- Mamy wpływowych sojuszników - mówił Ceballos, mając na myśli otoczenie prezydenta Nicolasa Maduro, któremu 23 stycznia wyzwanie rzucił przywódca opozycji, przewodniczący Zgromadzenia Narodowego Juan Guaido, który ogłosił się tymczasowym prezydentem Wenezueli. Guaido poparły m.in. USA i kraje Zachodu.

Jednak Maduro nadal za prezydenta uważają m.in. Rosja i Chiny. Ceballos stwierdził wręcz, że "ponad 180 państw nadal wspiera Wenezuelę w obecnej sytuacji" mając na myśli te kraje świata, które nie uznały Guaido za prezydenta kraju (większość po prostu nie zajęła stanowiska wobec kryzysu w Wenezueli).

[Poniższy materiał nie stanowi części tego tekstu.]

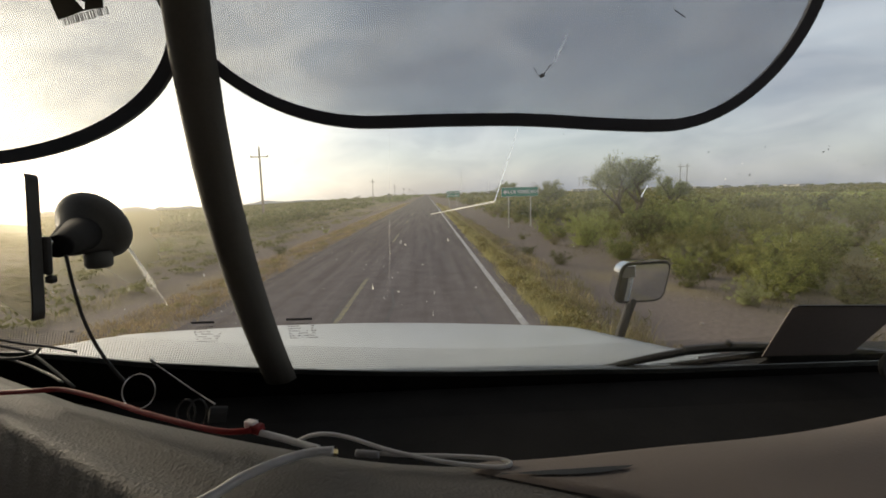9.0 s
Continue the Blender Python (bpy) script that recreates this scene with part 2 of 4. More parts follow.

Ceballos zapewnił też, że armia "skupia się wokół prezydenta kraju, Nicolasa Maduro". - Nie ma chaosu w armii, mimo apeli opozycji, aby ta nie uznawała legalnej głowy państwa - dodał.

Oprócz Rosji i Chin otwarcie z poparciem Maduro wystąpiły: Turcja, Białoruś, Boliwia, Iran, Kuba, Nikaragua i Salwador.

Polska uznała Guaido za tymczasowego prezydenta Wenezueli.